AIM OF THE TASK
Copy nothing but the text: reproduce each line of the listing exactly and leave the pictures out.

## begin DATASET EXTRACT

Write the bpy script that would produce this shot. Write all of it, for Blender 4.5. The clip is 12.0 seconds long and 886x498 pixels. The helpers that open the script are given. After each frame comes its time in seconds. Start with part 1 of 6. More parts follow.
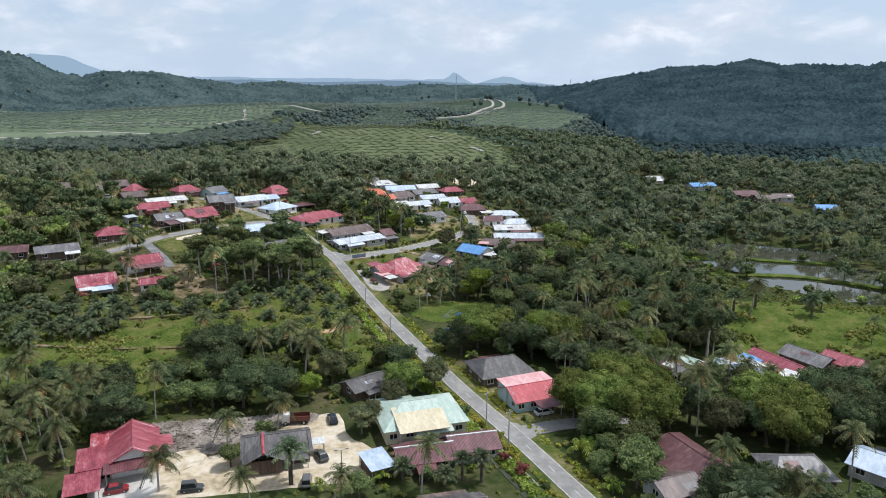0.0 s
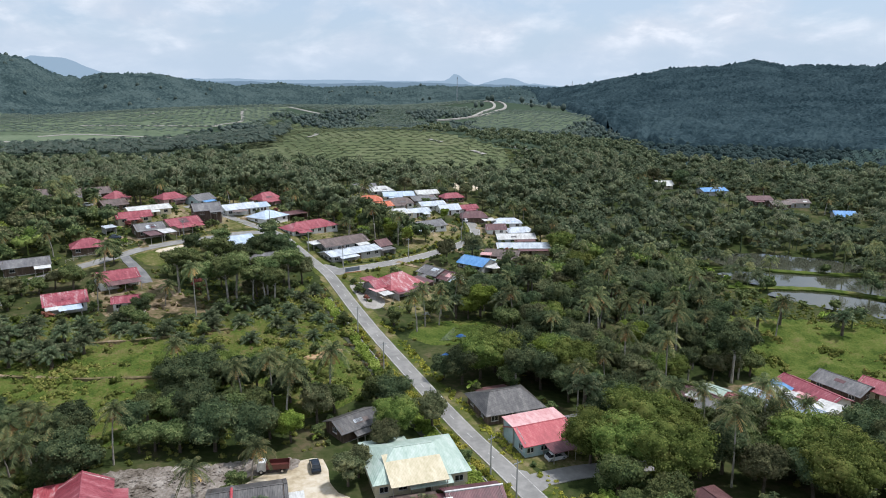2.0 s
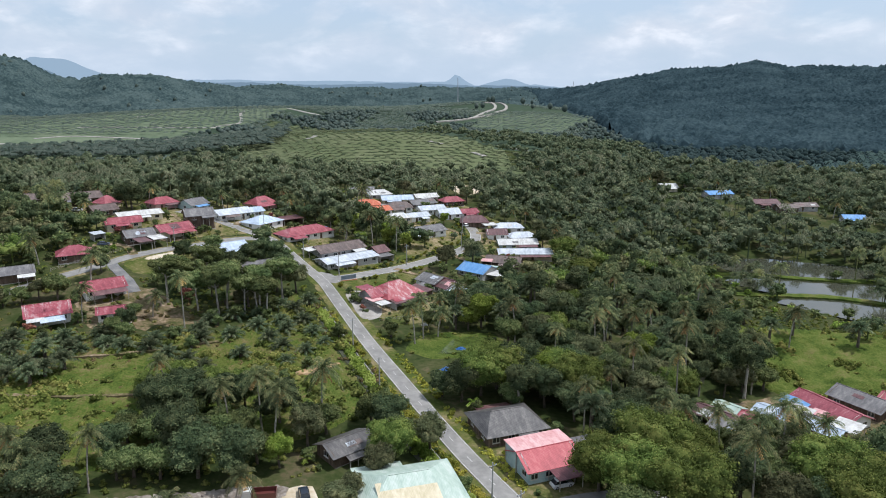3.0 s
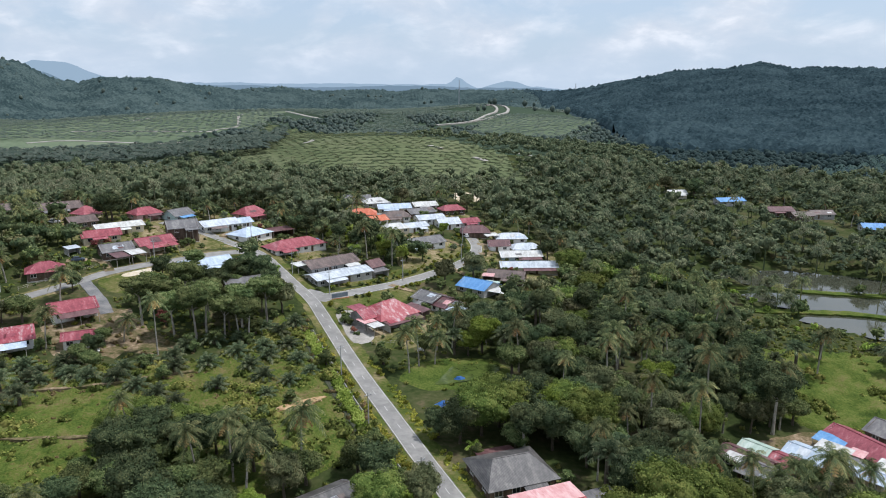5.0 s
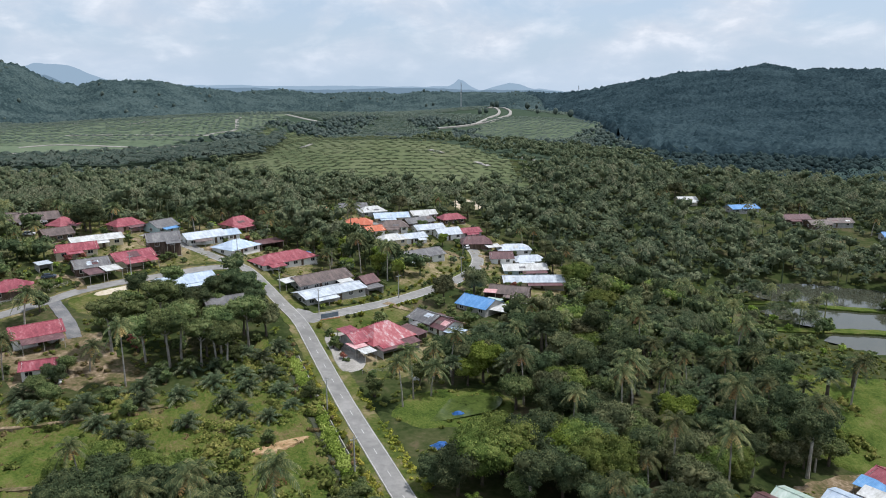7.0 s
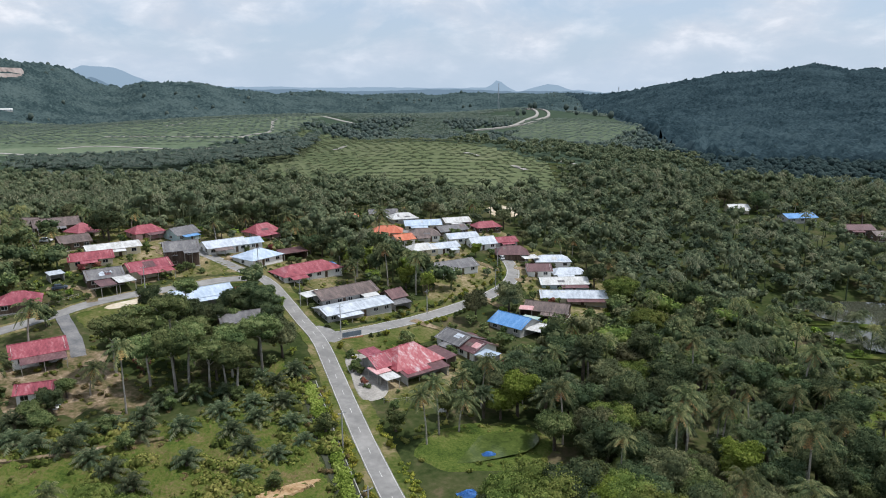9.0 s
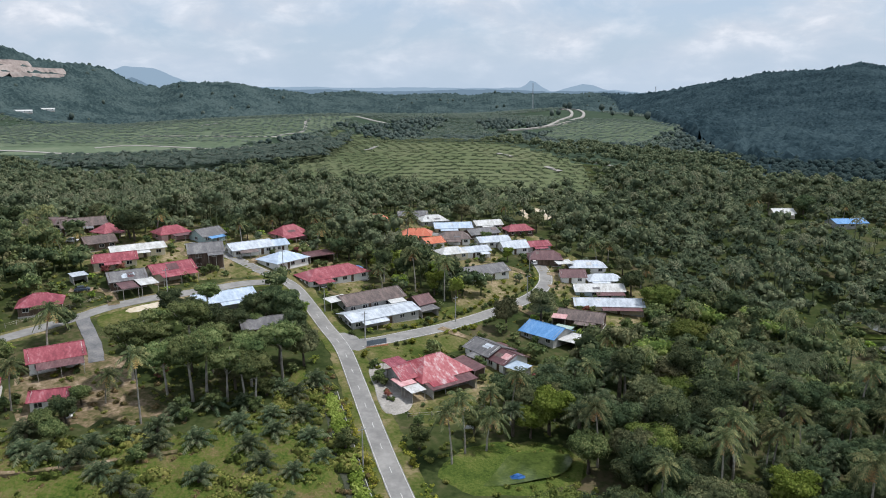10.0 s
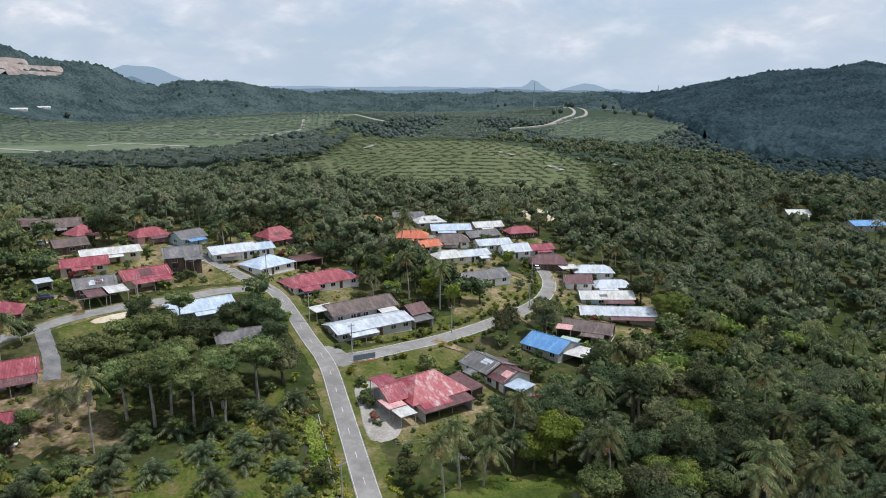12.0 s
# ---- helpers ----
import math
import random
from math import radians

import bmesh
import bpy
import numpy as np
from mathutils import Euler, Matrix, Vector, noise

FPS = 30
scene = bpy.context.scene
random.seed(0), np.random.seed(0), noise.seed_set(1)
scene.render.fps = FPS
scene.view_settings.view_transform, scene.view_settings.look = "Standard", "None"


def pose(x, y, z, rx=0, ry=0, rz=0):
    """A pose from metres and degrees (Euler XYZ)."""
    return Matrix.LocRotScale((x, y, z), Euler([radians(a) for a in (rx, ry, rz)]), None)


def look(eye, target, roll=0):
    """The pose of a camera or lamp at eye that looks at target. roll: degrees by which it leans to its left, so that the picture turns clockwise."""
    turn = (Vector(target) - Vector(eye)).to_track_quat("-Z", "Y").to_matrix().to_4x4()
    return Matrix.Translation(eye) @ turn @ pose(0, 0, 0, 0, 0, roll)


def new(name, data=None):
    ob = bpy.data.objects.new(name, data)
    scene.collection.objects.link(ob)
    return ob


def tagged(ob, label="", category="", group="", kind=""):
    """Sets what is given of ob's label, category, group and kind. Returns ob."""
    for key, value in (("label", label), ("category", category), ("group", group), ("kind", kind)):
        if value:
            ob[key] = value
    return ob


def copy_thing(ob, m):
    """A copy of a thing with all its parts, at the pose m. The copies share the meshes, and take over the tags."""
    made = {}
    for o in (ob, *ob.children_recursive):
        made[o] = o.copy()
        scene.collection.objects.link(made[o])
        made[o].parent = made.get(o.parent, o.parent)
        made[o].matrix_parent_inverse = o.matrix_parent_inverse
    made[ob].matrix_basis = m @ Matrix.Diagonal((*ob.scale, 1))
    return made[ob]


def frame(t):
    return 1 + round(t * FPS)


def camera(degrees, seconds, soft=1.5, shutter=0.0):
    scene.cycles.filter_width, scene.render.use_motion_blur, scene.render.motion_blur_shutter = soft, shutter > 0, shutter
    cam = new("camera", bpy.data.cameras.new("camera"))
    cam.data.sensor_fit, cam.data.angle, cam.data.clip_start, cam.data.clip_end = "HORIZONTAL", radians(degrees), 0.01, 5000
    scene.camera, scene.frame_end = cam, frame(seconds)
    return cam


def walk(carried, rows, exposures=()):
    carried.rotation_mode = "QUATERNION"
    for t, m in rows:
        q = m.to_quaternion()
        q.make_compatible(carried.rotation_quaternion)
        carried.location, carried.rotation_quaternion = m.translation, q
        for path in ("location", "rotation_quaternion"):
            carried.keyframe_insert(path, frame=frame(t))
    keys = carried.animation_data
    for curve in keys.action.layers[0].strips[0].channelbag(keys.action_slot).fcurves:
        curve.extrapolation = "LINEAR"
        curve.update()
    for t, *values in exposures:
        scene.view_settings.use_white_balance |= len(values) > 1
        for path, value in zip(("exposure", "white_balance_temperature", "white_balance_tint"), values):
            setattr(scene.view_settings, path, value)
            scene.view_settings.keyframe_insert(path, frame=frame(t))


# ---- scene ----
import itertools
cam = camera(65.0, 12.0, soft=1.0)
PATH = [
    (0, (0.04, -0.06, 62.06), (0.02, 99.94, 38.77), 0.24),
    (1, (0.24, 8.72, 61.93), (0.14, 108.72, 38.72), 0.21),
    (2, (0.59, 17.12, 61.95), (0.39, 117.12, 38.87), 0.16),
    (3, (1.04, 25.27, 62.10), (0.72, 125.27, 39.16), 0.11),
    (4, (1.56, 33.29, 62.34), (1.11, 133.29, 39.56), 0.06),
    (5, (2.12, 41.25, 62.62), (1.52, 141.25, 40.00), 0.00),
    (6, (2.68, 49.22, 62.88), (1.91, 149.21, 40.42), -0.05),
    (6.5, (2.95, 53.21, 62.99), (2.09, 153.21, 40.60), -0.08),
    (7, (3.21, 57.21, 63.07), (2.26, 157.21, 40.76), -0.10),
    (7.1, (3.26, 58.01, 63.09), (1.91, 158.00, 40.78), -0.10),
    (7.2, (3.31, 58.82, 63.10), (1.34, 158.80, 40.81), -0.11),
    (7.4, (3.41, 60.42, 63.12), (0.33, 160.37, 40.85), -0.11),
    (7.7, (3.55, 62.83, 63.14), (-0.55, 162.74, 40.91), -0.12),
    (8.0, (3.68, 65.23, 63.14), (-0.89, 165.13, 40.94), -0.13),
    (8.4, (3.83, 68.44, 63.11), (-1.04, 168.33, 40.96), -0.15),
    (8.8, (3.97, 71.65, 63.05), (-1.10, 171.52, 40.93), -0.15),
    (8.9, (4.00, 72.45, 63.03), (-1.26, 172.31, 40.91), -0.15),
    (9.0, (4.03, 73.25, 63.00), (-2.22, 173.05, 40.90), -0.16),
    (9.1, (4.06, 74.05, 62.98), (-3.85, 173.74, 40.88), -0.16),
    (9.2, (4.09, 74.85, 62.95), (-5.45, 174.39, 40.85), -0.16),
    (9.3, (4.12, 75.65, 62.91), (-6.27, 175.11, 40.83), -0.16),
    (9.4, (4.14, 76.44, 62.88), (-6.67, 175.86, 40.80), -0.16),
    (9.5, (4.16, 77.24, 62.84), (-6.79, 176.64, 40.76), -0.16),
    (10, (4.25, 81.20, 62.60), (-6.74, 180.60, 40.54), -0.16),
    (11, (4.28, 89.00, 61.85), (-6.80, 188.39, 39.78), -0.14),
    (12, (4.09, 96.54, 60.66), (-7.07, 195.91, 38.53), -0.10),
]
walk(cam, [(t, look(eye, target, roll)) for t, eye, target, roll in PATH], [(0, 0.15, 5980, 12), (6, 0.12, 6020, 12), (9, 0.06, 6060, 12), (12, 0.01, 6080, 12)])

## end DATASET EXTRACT

RESULT BELOW
Write the bpy script that would produce this shot. Write all of it, for Blender 4.5. The clip is 12.0 seconds long and 886x498 pixels. The helpers that open the script are given. After each frame comes its time in seconds. Start with part 1 of 6. More parts follow.
0.0 s
2.0 s
3.0 s
5.0 s
7.0 s
9.0 s
10.0 s
12.0 s
# ---- helpers ----
import math
import random
from math import radians

import bmesh
import bpy
import numpy as np
from mathutils import Euler, Matrix, Vector, noise

FPS = 30
scene = bpy.context.scene
random.seed(0), np.random.seed(0), noise.seed_set(1)
scene.render.fps = FPS
scene.view_settings.view_transform, scene.view_settings.look = "Standard", "None"


def pose(x, y, z, rx=0, ry=0, rz=0):
    """A pose from metres and degrees (Euler XYZ)."""
    return Matrix.LocRotScale((x, y, z), Euler([radians(a) for a in (rx, ry, rz)]), None)


def look(eye, target, roll=0):
    """The pose of a camera or lamp at eye that looks at target. roll: degrees by which it leans to its left, so that the picture turns clockwise."""
    turn = (Vector(target) - Vector(eye)).to_track_quat("-Z", "Y").to_matrix().to_4x4()
    return Matrix.Translation(eye) @ turn @ pose(0, 0, 0, 0, 0, roll)


def new(name, data=None):
    ob = bpy.data.objects.new(name, data)
    scene.collection.objects.link(ob)
    return ob


def tagged(ob, label="", category="", group="", kind=""):
    """Sets what is given of ob's label, category, group and kind. Returns ob."""
    for key, value in (("label", label), ("category", category), ("group", group), ("kind", kind)):
        if value:
            ob[key] = value
    return ob


def copy_thing(ob, m):
    """A copy of a thing with all its parts, at the pose m. The copies share the meshes, and take over the tags."""
    made = {}
    for o in (ob, *ob.children_recursive):
        made[o] = o.copy()
        scene.collection.objects.link(made[o])
        made[o].parent = made.get(o.parent, o.parent)
        made[o].matrix_parent_inverse = o.matrix_parent_inverse
    made[ob].matrix_basis = m @ Matrix.Diagonal((*ob.scale, 1))
    return made[ob]


def frame(t):
    return 1 + round(t * FPS)


def camera(degrees, seconds, soft=1.5, shutter=0.0):
    scene.cycles.filter_width, scene.render.use_motion_blur, scene.render.motion_blur_shutter = soft, shutter > 0, shutter
    cam = new("camera", bpy.data.cameras.new("camera"))
    cam.data.sensor_fit, cam.data.angle, cam.data.clip_start, cam.data.clip_end = "HORIZONTAL", radians(degrees), 0.01, 5000
    scene.camera, scene.frame_end = cam, frame(seconds)
    return cam


def walk(carried, rows, exposures=()):
    carried.rotation_mode = "QUATERNION"
    for t, m in rows:
        q = m.to_quaternion()
        q.make_compatible(carried.rotation_quaternion)
        carried.location, carried.rotation_quaternion = m.translation, q
        for path in ("location", "rotation_quaternion"):
            carried.keyframe_insert(path, frame=frame(t))
    keys = carried.animation_data
    for curve in keys.action.layers[0].strips[0].channelbag(keys.action_slot).fcurves:
        curve.extrapolation = "LINEAR"
        curve.update()
    for t, *values in exposures:
        scene.view_settings.use_white_balance |= len(values) > 1
        for path, value in zip(("exposure", "white_balance_temperature", "white_balance_tint"), values):
            setattr(scene.view_settings, path, value)
            scene.view_settings.keyframe_insert(path, frame=frame(t))


# ---- scene ----
import itertools
cam = camera(65.0, 12.0, soft=1.0)
PATH = [
    (0, (0.04, -0.06, 62.06), (0.02, 99.94, 38.77), 0.24),
    (1, (0.24, 8.72, 61.93), (0.14, 108.72, 38.72), 0.21),
    (2, (0.59, 17.12, 61.95), (0.39, 117.12, 38.87), 0.16),
    (3, (1.04, 25.27, 62.10), (0.72, 125.27, 39.16), 0.11),
    (4, (1.56, 33.29, 62.34), (1.11, 133.29, 39.56), 0.06),
    (5, (2.12, 41.25, 62.62), (1.52, 141.25, 40.00), 0.00),
    (6, (2.68, 49.22, 62.88), (1.91, 149.21, 40.42), -0.05),
    (6.5, (2.95, 53.21, 62.99), (2.09, 153.21, 40.60), -0.08),
    (7, (3.21, 57.21, 63.07), (2.26, 157.21, 40.76), -0.10),
    (7.1, (3.26, 58.01, 63.09), (1.91, 158.00, 40.78), -0.10),
    (7.2, (3.31, 58.82, 63.10), (1.34, 158.80, 40.81), -0.11),
    (7.4, (3.41, 60.42, 63.12), (0.33, 160.37, 40.85), -0.11),
    (7.7, (3.55, 62.83, 63.14), (-0.55, 162.74, 40.91), -0.12),
    (8.0, (3.68, 65.23, 63.14), (-0.89, 165.13, 40.94), -0.13),
    (8.4, (3.83, 68.44, 63.11), (-1.04, 168.33, 40.96), -0.15),
    (8.8, (3.97, 71.65, 63.05), (-1.10, 171.52, 40.93), -0.15),
    (8.9, (4.00, 72.45, 63.03), (-1.26, 172.31, 40.91), -0.15),
    (9.0, (4.03, 73.25, 63.00), (-2.22, 173.05, 40.90), -0.16),
    (9.1, (4.06, 74.05, 62.98), (-3.85, 173.74, 40.88), -0.16),
    (9.2, (4.09, 74.85, 62.95), (-5.45, 174.39, 40.85), -0.16),
    (9.3, (4.12, 75.65, 62.91), (-6.27, 175.11, 40.83), -0.16),
    (9.4, (4.14, 76.44, 62.88), (-6.67, 175.86, 40.80), -0.16),
    (9.5, (4.16, 77.24, 62.84), (-6.79, 176.64, 40.76), -0.16),
    (10, (4.25, 81.20, 62.60), (-6.74, 180.60, 40.54), -0.16),
    (11, (4.28, 89.00, 61.85), (-6.80, 188.39, 39.78), -0.14),
    (12, (4.09, 96.54, 60.66), (-7.07, 195.91, 38.53), -0.10),
]
walk(cam, [(t, look(eye, target, roll)) for t, eye, target, roll in PATH], [(0, 0.15, 5980, 12), (6, 0.12, 6020, 12), (9, 0.06, 6060, 12), (12, 0.01, 6080, 12)])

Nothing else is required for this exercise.